Based on the field experiments results, as shown in Figure 7; Figure 8, the detachment mechanisms and sequences of the ripe fruit, half-ripe fruit, unripe fruit, flowers, and leaves were determined. To be specific, the ripe fruit fractured first between the fruit and calyx, second between the stem and branch, and the stem fractured last. Mostly, the half-ripe fruit fractured first between the stem and branch, second between the fruit and calyx, and the stem fractured last. The unripe fruit fractured first between the stem and branch, second between the fruit and calyx, and the stem fractured last. The flower fractured first between the flower and calyx mostly, the stem fractured first in some cases, and it fractured first between the stem and branch least often. The leaves fractured between the leaf and branch. The field experiments results were consistent with the simulations results. This also showed that the established material mechanics models of the plant parts were accurate.

As shown in Table 2, it indicated that the detachment force between the fruit and calyx of ripe fruit was the lowest value of these forces. The detachment forces of the ripe fruit, half-ripe fruit, unripe fruit, flowers, and leaves were also distributed stably. Therefore, only the ripe fruit was the first to detach from the calyx when harvesting. Scholars who have designed the L. barbarum harvesters also proposed that impurities, such as unripe fruit and flowers, affected the comprehensive harvesting performance [1,2,4,6,11,15]. Based on the obtained results, it was expected to design and develop a L. barbarum harvester, which could harvest more ripe fruit and less half-ripe fruit, unripe fruit, flowers, and leaves. When designing the harvester, the component forces of the harvester mechanism should be integrated to form the resultant force, firstly. Then, the resultant force was compared with the detachment forces. As long as the resultant force was greater than the detachment force between the fruit and calyx of ripe fruit and less than the other detachment forces, it was expected to achieve the high-efficiency and low-loss harvesting performance.
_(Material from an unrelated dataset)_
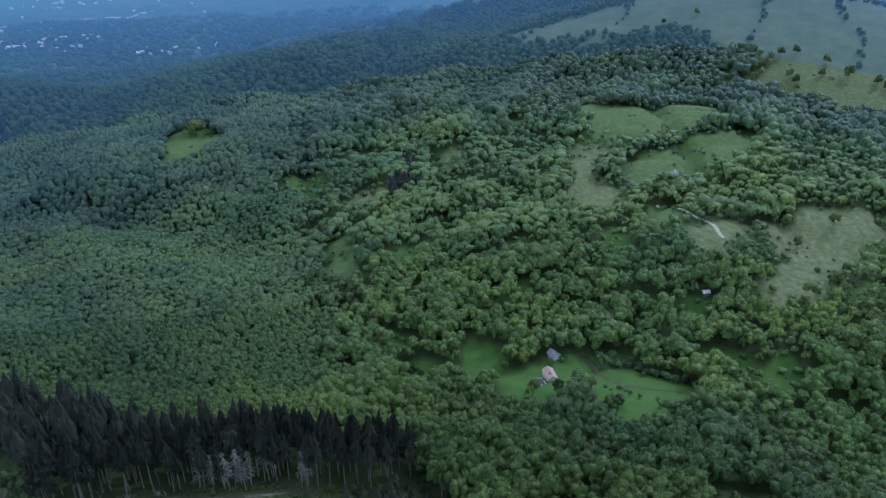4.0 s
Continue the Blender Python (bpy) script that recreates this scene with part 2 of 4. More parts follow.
# light green scrub between the eastern woods
SCRUB = (
    ((91.1, 321), (93.2, 340), (94.6, 338), (94.8, 319), (92.9, 308)),
    ((92.6, 300), (96.8, 307), (99.1, 306), (98.5, 286), (95.2, 286)),
    ((63.6, 312), (65.1, 309), (66.9, 289), (65.8, 280), (64.3, 290)),
    ((83.2, 387), (86.0, 416), (88.0, 393), (85.7, 368)),
    ((76.7, 342), (78.2, 345), (78.9, 330), (77.5, 322)),
    ((56.0, 548), (58.9, 558), (60.4, 517), (57.9, 512), (55.4, 520)),
)
MEADOW_NEAR = (
    ((85, 120), (89.1, 124), (93.2, 122), (97.8, 124), (99.4, 114), (97.3, 102), (92.9, 96), (86.7, 96)),
    ((97.1, 171), (102.8, 190), (104.9, 166), (105.5, 137), (102.4, 130), (99.5, 145)),
    ((103.6, 125), (106.9, 139), (110.0, 154), (113.8, 164), (116.5, 178), (118.4, 154), (112.5, 129), (105.1, 112)),
    ((-8.9, 226), (-6.4, 196), (-1.4, 177), (-2.5, 171), (-9.2, 182), (-13.1, 204), (-10.2, 212)),
    ((-40.5, 412), (-38.5, 415), (-35.8, 394), (-31.7, 303), (-23.5, 269), (-20.6, 252), (-23.9, 249), (-29.9, 265), (-31.4, 256), (-34.3, 252), (-37.7, 280), (-41.5, 300)),
    ((-33.0, 243), (-26.8, 227), (-24.4, 218), (-25.5, 213), (-31.6, 228)),
)
MEADOW_HIGH = (
    ((88.2, 453), (89.8, 466), (91.7, 420), (90.6, 403), (88.9, 400), (88.1, 421)),
    ((85.9, 542), (90.2, 577), (94.3, 632), (96.2, 621), (95.3, 550), (92.5, 529), (89.9, 510), (87.7, 488), (86.0, 496)),
    ((80.1, 705), (85.4, 688), (91.2, 740), (94.3, 660), (90, 592), (85.6, 572), (82.8, 600)),
    ((57.3, 392), (59.9, 410), (61.9, 395), (62.6, 370), (60.8, 365)),
    ((58.2, 427), (61.0, 435), (61.8, 413), (59.7, 410)),
    ((56.1, 457), (59.0, 465), (61.2, 470), (61.3, 452), (58.0, 456)),
)
MEADOW_ISLE = (((46.5, 645), (46.8, 700), (47.4, 790), (50.1, 818), (50.7, 782), (51.8, 720), (51.5, 685), (49.6, 655)),)
DRY = (
    ((91.3, 401), (92.4, 420), (94.9, 449), (96.6, 436), (95.9, 405), (93.9, 376), (92.3, 384)),
    ((96.6, 436), (99.0, 462), (100.4, 484), (103.7, 500), (106.5, 470), (104.3, 417), (102.7, 372), (99.3, 348), (98.1, 365), (99.2, 398), (98.6, 425)),
    ((61.0, 486), (63.1, 516), (64.9, 510), (64.7, 485), (63.0, 474), (61.5, 472)),
    ((68.1, 546), (70.6, 572), (72.7, 570), (72.2, 543), (69.6, 538)),
    ((80.9, 573), (83.7, 584), (84.5, 551), (83.4, 514), (86.3, 470), (86.8, 450), (84.0, 435), (81.9, 438), (80.6, 469), (81.0, 496)),
)
BARE_HILL = (((74.4, 1029), (80.5, 1087), (88.5, 1150), (92.4, 1300), (97.4, 1300), (103.6, 1300), (125, 1300), (125, 790), (104.3, 795), (101.2, 788), (98.5, 815), (94.1, 824), (92.8, 827), (95.5, 891), (91.7, 920), (89.9, 982), (87.3, 993), (82.5, 947), (80.6, 943), (83.3, 986), (77.3, 982)),)
SADDLE = (((-12.3, 1057), (-9.0, 1046), (-4.7, 930), (0.5, 975), (2.8, 1000), (0.7, 945), (-4.7, 850), (-9.0, 951)),)
CLEARING = (((15, 152), (18, 160), (31.1, 170), (42.3, 166), (52.3, 161), (60, 158), (67, 160), (70, 140), (64, 105), (60, 84), (29.9, 70), (22.4, 124), (17.6, 136)),)
BRUSH = (((-3, 193), (8.5, 183), (16, 180), (22.4, 196), (26.1, 262), (28.2, 262), (29.2, 192), (30, 170), (15.6, 152), (5, 162), (-2, 186)),)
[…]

Furthermore, codominant stems were easy to split apart compared with branches that were small relative to stem size [16]. It illustrated that the detachment forces of the ripe fruit, half-ripe fruit, unripe fruit, flowers, and leaves were different. The strength of attachment was the major factor that affected the detachment force [16,17]. Hu et al. proposed that studies of the detachment force were a basis to design a fruit harvester. It revealed that the detachment forces of different forms were different [31]. It was consistent with the obtained results in this study. The results in this study provided data support on mechanics properties of wood and the optimization basis for the harvesting method of L. barbarum. In addition, it indicated that the tension was the dominant factor during the detachment process [32]. Based on the tension, the detachment mechanisms and sequences of L. barbarum were determined, and the detachment forces of each two parts were also obtained in this study. It also showed that harvesting patterns were also critical for the efficient harvesting from references [18,19,32]. Especially, there were four picking methods, i.e., the horizontal pull, vertical tension, bending, and twisting [32]. Therefore, based on the obtained results in this study, further study is required to determine which harvesting patterns (i.e., the pull, bend, and torsion) are more efficient for harvesting L. barbarum.

5. Conclusions

In this study, to harvest more ripe fruit and less half-ripe fruit, unripe fruit, flowers, and leaves, FEM simulations and experiments of detachments of L. barbarum were conducted to determine the detachment mechanisms and sequences. Firstly, 3D models of the ripe fruit, half-ripe fruit, unripe fruit, flowers, leaves, fruit calyxes (flower calyx), fruit stems (flower stem), and branches were constructed using the 3D scanner. Then, material mechanics models of the above parts were established based on physical tests with universal testing machines. Lastly, detachment simulations and experiments of the ripe fruit, half-ripe fruit, unripe fruit, flowers, and leaves were performed to determine the detachment mechanisms and sequences. The detachment forces of each set of two parts were also obtained. The field experiments showed that the detachment force between the fruit and calyx of ripe fruit was the lowest value of these forces, and only the ripe fruit was the first to detach from the calyx when harvesting. According to the obtained results, it was expected to design and develop a L. barbarum harvester, which could harvest more ripe fruit and less half-ripe fruit, unripe fruit, flowers, and leaves. When designing the harvester, the component forces of the harvester mechanism should be integrated to form the resultant force, firstly. Then, the resultant force was compared with the detachment forces. As long as the resultant force was greater than the detachment force between the fruit and calyx of ripe fruit and less than the other detachment forces, it was expected to achieve the high-efficiency and low-loss harvesting performance. The results could provide data support on the mechanics properties of wood and the optimization basis for the harvesting method of L. barbarum. Further study is required to determine which harvesting patterns (i.e., the pull, bend, and torsion) are more efficient for harvesting L. barbarum based on the knowledge earned in this study.